Es fácil imaginar la paz que se encontraba entre estos muros, en especial cuando se pasea por el claustro.

Parece que nos encontramos sumergidos en algún pasaje de “El nombre de la rosa” de Umberto Eco.

Juli, completamente recuperada del episodio del ómnibus, está de parabienes: quiere subir y bajar las escaleras una y otra vez.

Apuramos el paso ya que tenemos que estar 15:30 en el punto de encuentro y sólo faltan 20 minutos.

Mientras vamos bajando me percato que efectivamente hay menos agua rodeando el monte, por lo que se pueden ver aventureros (acompañados de guías expertos) avezarse por el medio de la bahía que horas atrás estaba totalmente cubierta de agua.

Esto hay que hacerlo con mucho cuidado ya que toda la zona tiene arenas movedizas: elemento que logra darle otro toque de misterio a este lugar.
Juli benedictina
Claustro

Cuando vamos llegando a la salida, compramos un sandwiche de pollo y un kebab que terminamos comiendo mientras se vuelve a reunir el grupo.

Es momento de irnos; valió la pena el sacrificio de trasladarnos hasta aquí.
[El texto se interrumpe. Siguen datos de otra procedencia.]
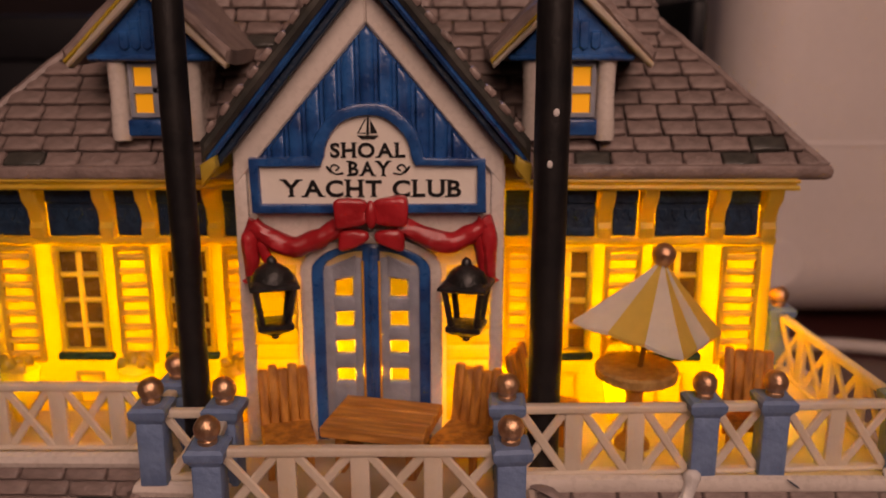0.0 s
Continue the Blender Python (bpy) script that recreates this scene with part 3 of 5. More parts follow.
# slab between the storeys, with its dark eaves
part("veranda_ceiling", prism([(-9.5, -1.15), (-4.3, -1.15), (-4.1, -2.25), (10.1, -2.25), (10.1, 4.6), (9.3, 7.2), (-9.2, 7.2), (-9.5, 4.6)], 5.38, 5.62, 0.03, "xy"), MIDBROWN, house)
bm = tube([(10.2, 4.6, 5.52), (10.3, -2.36, 5.50), (-4.15, -2.36, 5.48), (-4.5, -1.27, 5.56), (-9.7, -1.27, 5.62), (-9.7, 4.6, 5.62)], 0.17, 8, None, 0.95)
part("eave_board", bm, EAVE, house)

# upper deck slab
bf = part("balcony_floor", prism([(-8.9, -0.72), (-3.75, -0.72), (-3.75, -1.75), (-2.55, -1.75), (-2.55, -2.95), (2.6, -2.95), (2.6, -1.6), (9.25, -1.55), (9.0, 7.2), (-8.9, 7.2)], 5.6, 6.85, 0.04, "xy"), PORCELAIN, house)
bf.data.materials.append(THIN)
for f in bf.data.polygons:
    if f.normal.z > 0.9:
        f.material_index = 1
# unseen lights added inside the closed slab, to make its thin top glow
for bx, by, p in ((4.2, 0.2, 0.004), (7.4, 0.4, 0.007)):
    bulb_light("floor_fill_light", bx, by, 6.0, p, 0.3, PALE_LED)
for pts in ([(2.62, -1.62, 6.78), (9.32, -1.6, 6.78), (9.2, 4.5, 6.78)], [(-2.6, -1.80, 6.74), (-3.80, -1.78, 6.74), (-3.82, -0.78, 6.74), (-8.95, -0.78, 6.74), (-8.95, 4.5, 6.74)]):
    part("ledge", noisy(tube(pts, 0.15, 8), 0.03, 1.5), PORCELAIN, house)
# the boxed front of the balcony
band = part("balcony_front", box(-2.42, 2.60, -3.0, -2.9, 5.75, 6.78, 0.03), SHADEDWHITE, house)
part("moulding", noisy(tube([(-2.55, -2.6, 6.72), (-2.55, -3.02, 6.72), (2.70, -3.02, 6.74), (2.70, -2.0, 6.74)], 0.13, 8), 0.03, 1.5), SHADEDWHITE, band)
part("moulding", noisy(tube([(-2.58, -2.5, 5.72), (-2.58, -3.05, 5.72), (2.76, -3.05, 5.74), (2.74, -2.1, 5.74)], 0.15, 8), 0.035, 1.5), SHADEDWHITE, band)
part("side_board", box(2.50, 2.66, -2.95, -1.7, 5.75, 6.75, 0.03), SHADEDWHITE, band)
part("side_board", box(-2.52, -2.40, -2.95, -1.7, 5.75, 6.75, 0.03), SHADEDWHITE, band)
part("inlay", noisy(fine(box(-2.05, -0.3, -3.03, -2.98, 6.09, 6.38, 0.02), 2), 0.012, 4), BLUE, band)
part("inlay", noisy(fine(box(0.4, 2.27, -3.03, -2.98, 6.10, 6.39, 0.02), 2), 0.012, 4), BLUE, band)


# ---- tiled roofs
def tile_shape(w, h, thick, seed):
    bm = fine(box(-w / 2, w / 2, 0, h, -thick, thick * 0.55, 0.075, 3), 1)
    noisy(bm, 0.02, 2.2, seed)
    for v in bm.verts:
        v.co.z += 0.06 * (1 - v.co.y / h)
    return bm


TILES = [[mesh_of("tile", tile_shape(1.0, 1.0, 0.075, 3.3 * s), m) for s in range(4)] for m in (TILE, DARKTILE)]


def tiled(parent, a, b, c, d, rows, width, dark=0.06, bed=True, fade=None):
    """A roof slope with corners a, b (eave) and c, d (top, over b and a), its bed and its courses of tiles."""
    A, B, C, D = (Vector(p) for p in (a, b, c, d))
    bm = bmesh.new()
    nrm = (B - A).cross(D - A).normalized()
    low = [bm.verts.new(p - 0.16 * nrm) for p in (A, B, C, D)]
    top = [bm.verts.new(p - 0.03 * nrm) for p in (A, B, C, D)]
    bm.faces.new(low), bm.faces.new(top)
    for k in range(4):
        bm.faces.new((low[k], low[(k + 1) % 4], top[(k + 1) % 4], top[k]))
    slope = part("roof", bm, JOINT, parent, flat=True)
    along = (B - A).normalized()
    rise = (D - A) - (D - A).dot(along) * along
    up = rise.normalized()
    rot = Matrix((along, up, nrm)).transposed()
    for r in range(rows):
        t0, t1 = r / rows, (r + 1) / rows
        h = rise.length / rows
        p0, p1 = A.lerp(D, t0), B.lerp(C, t0)
        q0, q1 = A.lerp(D, t1), B.lerp(C, t1)
        lo0 = max(0.0, 0.5 * (q0 - p0).dot(along))
        total = (p1 - p0).length
        hi0 = total + min(0.0, 0.5 * (q1 - p1).dot(along))
        x = lo0 - (width * 0.5 if r % 2 else 0) - random.uniform(0, 0.05)
        while x < hi0:
            w = width * random.uniform(0.92, 1.08)
            s, e = max(x, lo0), min(x + w, hi0)
            if e - s > 0.16:
                k = 1 if random.random() < dark else 0
                o = p0 + along * ((s + e) / 2)
                m = Matrix.LocRotScale(o + nrm * random.uniform(-0.01, 0.015), (rot @ Euler((0, 0, random.uniform(-0.012, 0.012))).to_matrix()).to_quaternion(), (e - s - 0.018, h - 0.008, 1))
                piece("tile", TILES[k][random.randrange(4)], slope, m)
            x += w
    return slope


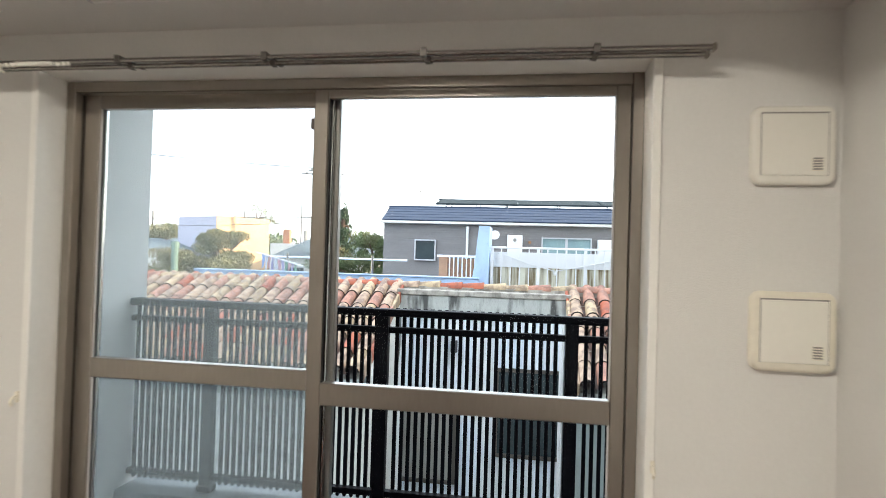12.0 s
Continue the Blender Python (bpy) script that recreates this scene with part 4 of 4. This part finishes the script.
tree("round_tree", 25.0, 13.7, -6, 1.4, blobs(25.0, 13.65, 1.55, 1.7, 1.3, 16, 1), M_LEAF_O, "rounded olive-brown garden tree", 1, 22000, 0.045)
tree("garden_shrub", 24.5, 14.0, -6, 0.9, blobs(24.5, 14.2, 0.95, 3.0, 1.1, 14, 2), M_LEAF_O, "loose olive-green garden shrub", 2, 20000, 0.045)
tree("round_tree", 38.0, 26.0, -6, 2.2, blobs(38.0, 26.2, 2.4, 4.0, 1.5, 10, 3), M_LEAF_O, "olive-brown tree behind a low house", 3, 9000, 0.075)
tree("conifer", 30.5, 10.17, -6, 3.6, [(30.5, 10.15, 3.75, 0.20, 0.4), (30.5, 10.2, 3.35, 0.34, 0.35), (30.5, 10.1, 2.8, 0.42, 0.38), (30.5, 10.3, 2.35, 0.46, 0.35), (30.5, 10.0, 1.9, 0.62, 0.45)], M_LEAF_D, "slim dark green conifer", 4, 9000, 0.05)
tree("pruned_tree", 29.0, 9.95, -6, 2.2, [(29.0, 9.9, 1.4, 0.7, 0.5), (29.0, 10.3, 1.7, 0.6, 0.5), (29.0, 10.6, 2.1, 0.5, 0.6)], M_LEAF_O, "knobbly pruned street tree, half bare", 5, 2600, 0.045, 10)
tree("garden_shrub", 26.5, 8.0, -6, 0.8, blobs(26.5, 8.4, 0.75, 3.6, 1.2, 14, 6), M_LEAF, "dense dark green garden shrub", 6, 20000, 0.05)
tree("round_tree", 27.5, 7.6, -6, 1.3, blobs(27.5, 7.55, 1.45, 2.3, 1.6, 14, 7), M_LEAF, "dark green broadleaf garden tree", 7, 22000, 0.05)
tree("round_tree", 42.0, 20.6, -6, 4.0, blobs(42.0, 20.4, 4.2, 2.6, 1.4, 7, 8), M_LEAF_O, "sparse tree behind the yellow building", 8, 1800, 0.06, 9)
for k in range(9):
    tree("far_tree", 52 + 3 * (k % 4), 2 + 5.2 * k, -6, 1.5, blobs(52 + 3 * (k % 4), 2 + 5.2 * k, 1.5, 5.0, 2.6, 8, 30 + k), M_LEAF, "hazy far garden tree", 30 + k, 1500, 0.22)

# ---- floor boards ----
W, L = 0.101, 1.82
rng = random.Random(5)
y = 0.004
while y < RY - 0.01:
    w = min(W, RY - y - 0.002)
    x = -0.06 - rng.uniform(0.1, 1.6)
    while x < RX:
        a, b = max(x, -0.058), min(x + L, RX - 0.001)
        if b - a > 0.02:
            bm = bx(a + 0.0002, b - 0.0002, y + 0.0002, y + w - 0.0002, -0.003, 0.003, 0.0004)
            part("floor_board", bm, M_FLOOR, floor)
        x += L
    y += W
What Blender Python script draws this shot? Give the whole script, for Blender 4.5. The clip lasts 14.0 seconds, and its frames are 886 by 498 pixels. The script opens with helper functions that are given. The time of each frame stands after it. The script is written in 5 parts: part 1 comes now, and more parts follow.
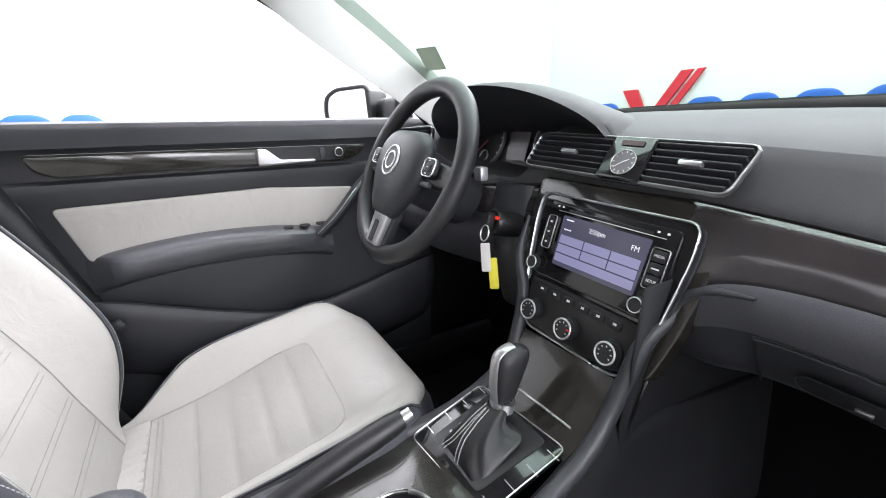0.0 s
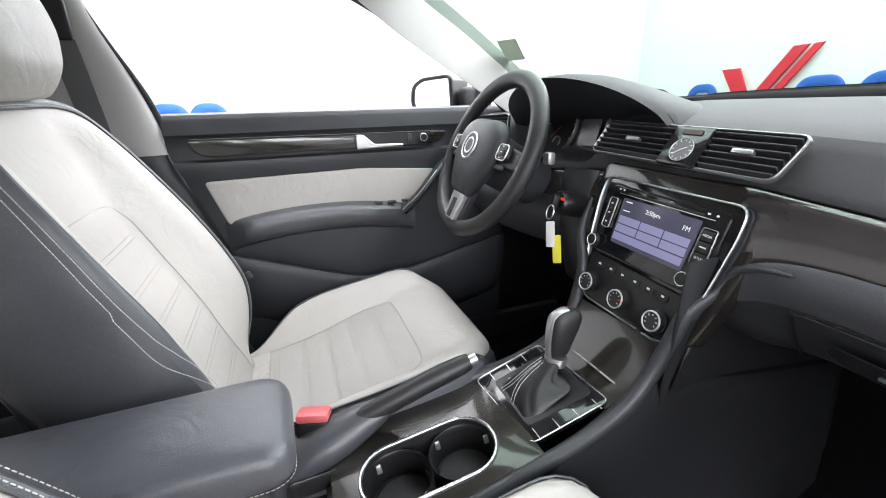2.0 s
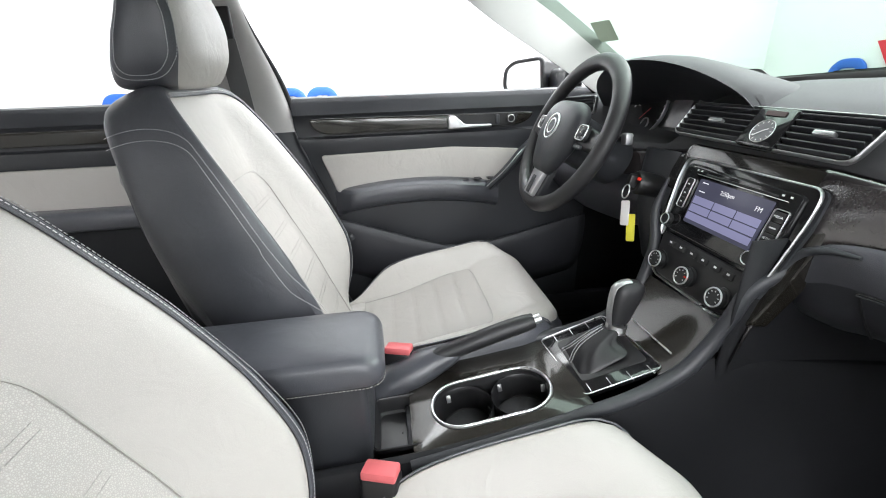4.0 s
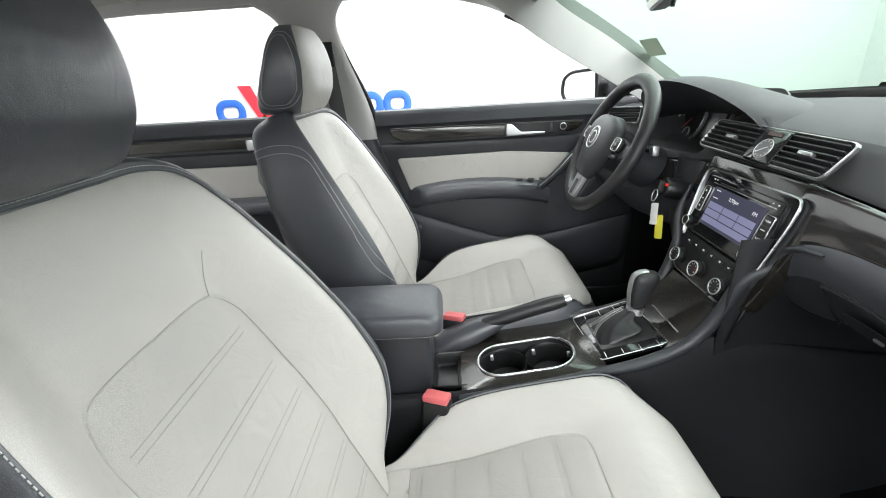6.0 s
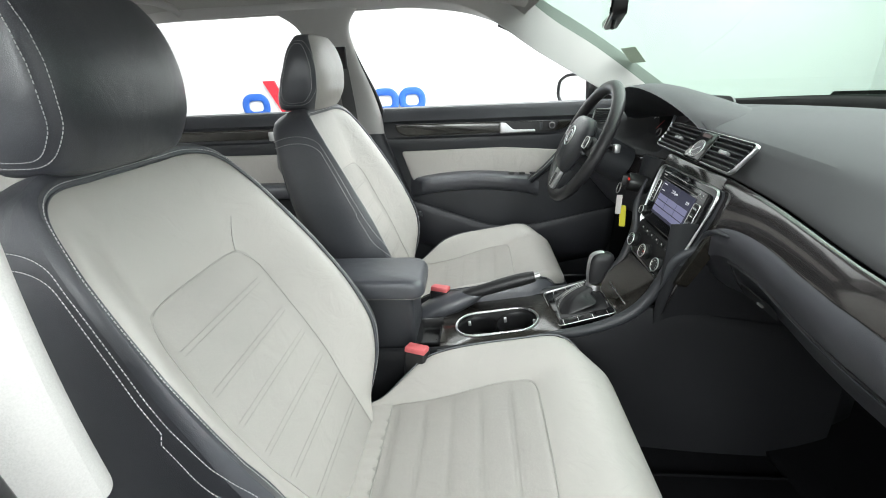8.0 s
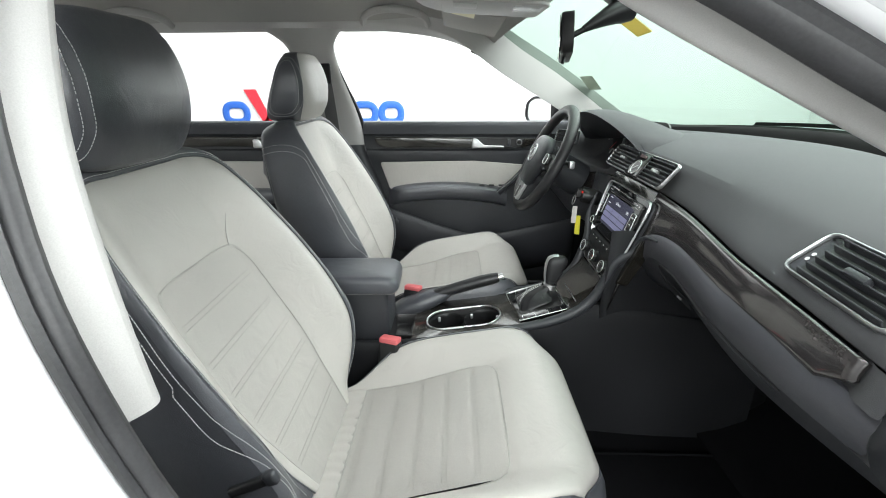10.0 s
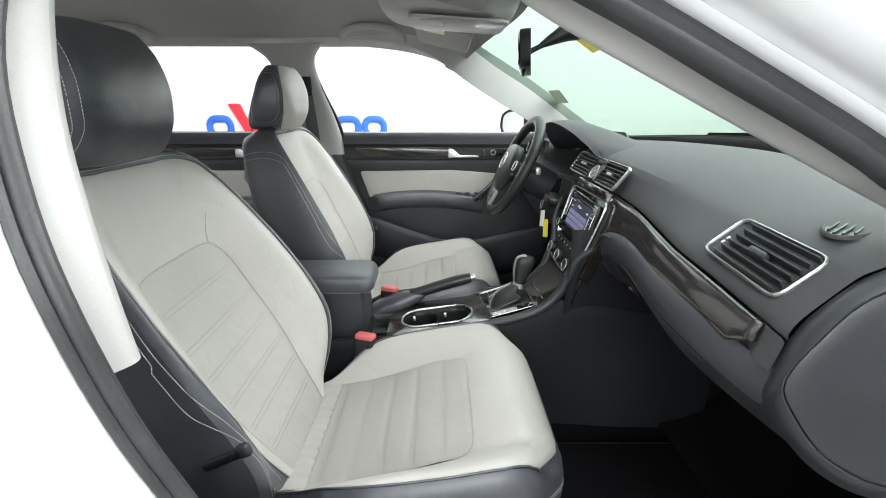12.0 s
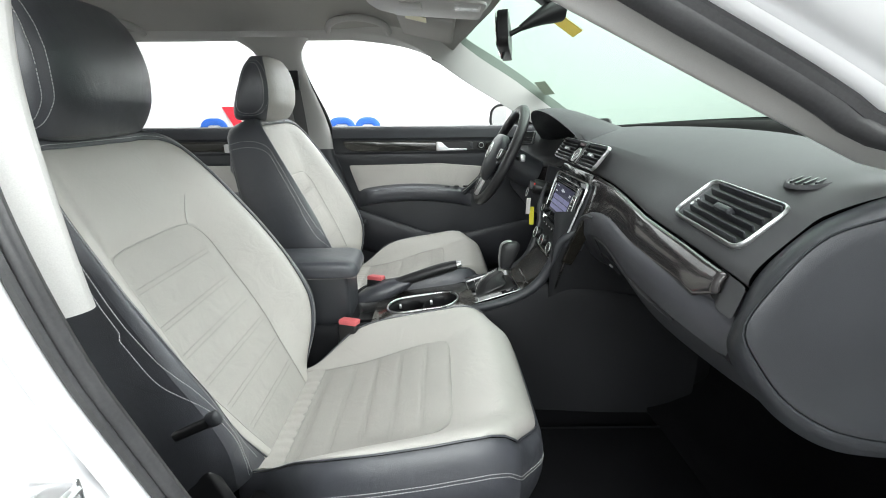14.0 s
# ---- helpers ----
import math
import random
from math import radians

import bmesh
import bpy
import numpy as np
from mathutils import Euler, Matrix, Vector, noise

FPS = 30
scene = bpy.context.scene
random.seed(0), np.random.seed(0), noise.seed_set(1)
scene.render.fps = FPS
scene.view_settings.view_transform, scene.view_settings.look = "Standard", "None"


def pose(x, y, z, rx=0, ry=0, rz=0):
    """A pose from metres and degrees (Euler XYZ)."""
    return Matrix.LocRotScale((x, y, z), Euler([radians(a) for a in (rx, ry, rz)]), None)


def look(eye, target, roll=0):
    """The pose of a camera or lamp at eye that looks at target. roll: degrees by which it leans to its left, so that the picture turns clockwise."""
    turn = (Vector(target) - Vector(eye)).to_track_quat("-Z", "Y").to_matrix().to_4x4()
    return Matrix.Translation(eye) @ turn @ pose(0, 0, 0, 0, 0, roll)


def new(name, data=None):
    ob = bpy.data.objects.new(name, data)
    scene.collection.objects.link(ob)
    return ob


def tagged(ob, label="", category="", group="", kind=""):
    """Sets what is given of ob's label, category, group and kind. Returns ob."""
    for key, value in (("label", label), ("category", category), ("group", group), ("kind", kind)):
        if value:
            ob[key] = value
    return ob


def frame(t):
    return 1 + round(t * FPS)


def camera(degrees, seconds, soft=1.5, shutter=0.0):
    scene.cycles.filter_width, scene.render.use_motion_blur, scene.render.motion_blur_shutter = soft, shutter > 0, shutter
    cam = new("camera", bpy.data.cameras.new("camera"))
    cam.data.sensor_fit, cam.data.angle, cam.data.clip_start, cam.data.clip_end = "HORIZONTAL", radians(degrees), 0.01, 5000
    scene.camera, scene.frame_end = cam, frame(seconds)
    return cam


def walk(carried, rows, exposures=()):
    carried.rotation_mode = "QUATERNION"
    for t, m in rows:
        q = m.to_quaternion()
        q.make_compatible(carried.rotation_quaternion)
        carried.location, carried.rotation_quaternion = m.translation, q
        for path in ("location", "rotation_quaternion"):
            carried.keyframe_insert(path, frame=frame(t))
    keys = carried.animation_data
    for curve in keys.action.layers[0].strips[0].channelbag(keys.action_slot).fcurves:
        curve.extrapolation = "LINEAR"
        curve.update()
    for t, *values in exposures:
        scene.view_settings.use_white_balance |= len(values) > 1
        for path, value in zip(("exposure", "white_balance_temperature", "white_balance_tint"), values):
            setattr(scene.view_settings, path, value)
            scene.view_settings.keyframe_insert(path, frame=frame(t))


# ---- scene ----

Tenía muchísimas expectativas de conocer este lugar, y realmente creo que fueron superadas por la realidad. Ahora sí, mi viaje terminó, no puedo pedir más.

Pero cuatro horas y media después, cuando pensaba que ya estaba pronta para arreglar las valijas, se presenta una oportunidad más: en una hora sale un bus para recorrer Paris iluminado. Y como si no pudiéramos despedirnos de esta hermosa ciudad, aceptamos.

Arbolito de Navidad
Ante nuestros ojos desfilan todos los monumentos, puentes, museos y plazas pero vestidos de gala, recordándonos porqué Paris es la ciudad luz.

Y como broche de oro, ella… nuestra compañera incondicional de toda la semana: la Torre Eiffel.

Ya la habíamos visto iluminada antes, pero nos sorprende con su último gran acto… en determinado momento comienzan a prenderse y a apagarse randómicamente cientos de lucecitas, dando la sensación de que estamos ante un arbolito de Navidad gigante.

Ya no podemos más, hace 18 horas que estamos despiertos. Nos vamos a la cama con solamente un pensamiento… “Siempre nos quedará Paris”.